- Born: November 1, 1915 Johnstown, Pennsylvania, U.S.
- Died: December 11, 2022 (aged 107) Easton, Pennsylvania, U.S.
- Education: University of Pittsburgh Johnstown Junior College
- Occupations: Writer, management consultant
- Spouse: John Hesselbein
- Awards: Presidential Medal of Freedom

= Frances Hesselbein =

American businesswoman (1915–2022)

Frances Hesselbein (November 1, 1915 – December 11, 2022) was an American businesswoman and writer. She was the CEO of the Girl Scouts of the USA, from 1976 to 1990, and the president and CEO of the Peter F. Drucker Foundation for Non-Profit Management, the Leader to Leader Institute, and the Frances Hesselbein Leadership Institute, which later became the Frances Hesselbein Leadership Forum at the University of Pittsburgh Graduate School of Public and International Affairs (GSPIA), Johnson Institute for Responsible Leadership.

== Career ==
Hesselbein took classes at the University of Pittsburgh Johnstown Junior College in 1936.

Between 1965 and 1976, she rose from volunteer troop leader to CEO and held the position of CEO for thirteen years until 1990. During her tenure, the Girl Scouts attained a membership of 2.25 million girls with a workforce of 780,000, mainly volunteers.

In 1990, Hesselbein left the Girl Scouts to run the Leader to Leader Institute (formerly known as the Peter F. Drucker Foundation for Nonprofit Management). After Drucker's death in 2005, the foundation was renamed after Hesselbein in 2012; it is now known as the Frances Hesselbein Leadership Institute.

In 2009, she helped to found the Hesselbein Global Academy for Student Leadership and Civic Engagement at the University of Pittsburgh.

Hesselbein is the co-editor of 27 books published in 29 languages and the author of Hesselbein on Leadership and My Life in Leadership.

Hesselbein was on the boards of the Mutual of America Life Insurance Company, the Bright China Social Fund, California Institute of Advanced Management, and the Teachers College, Columbia University Presidents Advisory Council.

==Awards==
In 1998, Hesselbein was awarded the Presidential Medal of Freedom for her work with the Girl Scouts of the USA. She turned 100 years old in November 2015.

Hesselbein was denoted a Pitt Legacy Laureate of the University of Pittsburgh in 2000. She has received 22 honorary doctoral degrees.

== Personal life ==
Frances Hesselbein was married to John Hesselbein.

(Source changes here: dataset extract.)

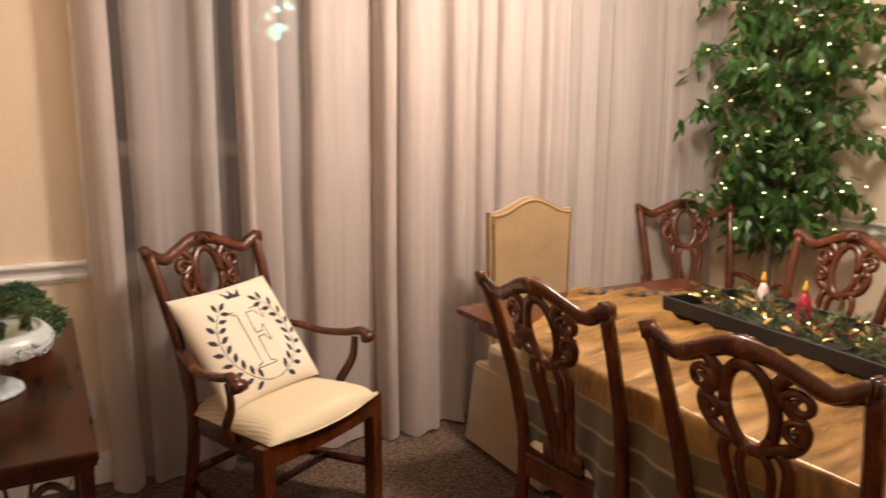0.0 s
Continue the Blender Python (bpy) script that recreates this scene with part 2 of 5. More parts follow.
for i in range(0, len(edges_x), 2):
    box(bm, (edges_x[i], NY, 0), (edges_x[i + 1], NY + 0.15, CZ))
for a, b in WINDOWS:
    box(bm, (a, NY, 0), (b, NY + 0.15, SILL))
    box(bm, (a, NY, HEAD), (b, NY + 0.15, CZ))
setting("wall_north", bm, M["wall"], "cream painted wall behind the curtains", "wall")
for k, (a, b) in enumerate(WINDOWS):
    w = tagged(new("window_%d" % (k + 1)), "white sash window onto the dark night", "window", "", "structure")
    fr = bmesh.new()
    for lo, hi in (((a, NY + 0.02, SILL), (a + 0.06, NY + 0.1, HEAD)), ((b - 0.06, NY + 0.02, SILL), (b, NY + 0.1, HEAD)), ((a + 0.06, NY + 0.02, HEAD - 0.06), (b - 0.06, NY + 0.1, HEAD)), ((a + 0.06, NY + 0.02, SILL), (b - 0.06, NY + 0.1, SILL + 0.07)), ((a + 0.06, NY + 0.02, 1.325), (b - 0.06, NY + 0.1, 1.385))):
        box(fr, lo, hi, 0.006)
    part("window_frame", fr, M["trim"], w)
    part("window_sill", one_box((a - 0.06, NY - 0.05, SILL - 0.03), (b + 0.06, NY + 0.02, SILL), 0.006), M["trim"], w)
    part("window_casing", box(box(one_box((a - 0.08, NY - 0.018, SILL), (a, NY, HEAD)), (b, NY - 0.018, SILL), (b + 0.08, NY, HEAD)), (a - 0.08, NY - 0.018, HEAD), (b + 0.08, NY, HEAD + 0.09)), M["trim"], w)
    for z0, z1 in ((SILL + 0.07, 1.325), (1.385, HEAD - 0.06)):
        part("pane", one_box((a + 0.06, NY + 0.055, z0), (b - 0.06, NY + 0.061, z1)), M["night"], w)


def moulding(name, profile, runs, label):
    """A moulding of the given (out, up) profile along straight wall runs."""
    for start, end, out in runs:
        bm = bmesh.new()
        rings = []
        for p in (start, end):
            rings.append([bm.verts.new((p[0] + out[0] * o, p[1] + out[1] * o, z)) for o, z in profile])
        n = len(profile)
        for i in range(n):
            bm.faces.new((rings[0][i], rings[0][(i + 1) % n], rings[1][(i + 1) % n], rings[1][i]))
        bm.faces.new(rings[0])
        bm.faces.new(rings[1][::-1])
        bmesh.ops.recalc_face_normals(bm, faces=bm.faces)
        setting(name, bm, M["trim"], label, "moulding")


RAIL = [(0, 0.848), (0.008, 0.849), (0.011, 0.853), (0.011, 0.858), (0.017, 0.860), (0.021, 0.865), (0.0225, 0.872), (0.020, 0.879), (0.015, 0.884), (0.0145, 0.894), (0.017, 0.902), (0.022, 0.909), (0.029, 0.913), (0.033, 0.918), (0.034, 0.924), (0.032, 0.929), (0.027, 0.933), (0, 0.933)]
BASE = [(0, 0.0), (0.015, 0.0), (0.015, 0.095), (0.012, 0.104), (0.012, 0.110), (0.007, 0.120), (0.004, 0.128), (0, 0.130)]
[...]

She died at her home in Easton, Pennsylvania, on December 11, 2022, at the age of 107.

== Frances Hesselbein Student Leadership Program ==
In 2006, the Military Child Education Coalition (MCEC) created the Frances Hesselbein Student Leadership Program to support high school students and to honor Hesselbein and her situational leadership. The program aims to teach high school students leadership, communication, and team-building skills by sending them on a week-long trip to either the United States Military Academy in the fall or to the United States Air Force Academy in the spring.

==Publications==

===Author===
- Hesselbein, Frances, foreword by Jim Collins, My Life in Leadership, 2011
- Hesselbein, Frances, and General Eric K. Shinseki, United States Army, Ret. Be, Know, Do: Leadership the Army Way, 2004
- Hesselbein, Frances, foreword by Jim Collins, Hesselbein on Leadership, 2002

===Editor===
- Hesselbein, Frances, Marshall Goldsmith, Sarah McArthur, eds.Work Is Love Made Visible, 2018.
- Hesselbein, Frances and Marshall Goldsmith, eds. The Organization of the Future 2: Visions, Strategies, and Insights on Managing in a New Era, 2009.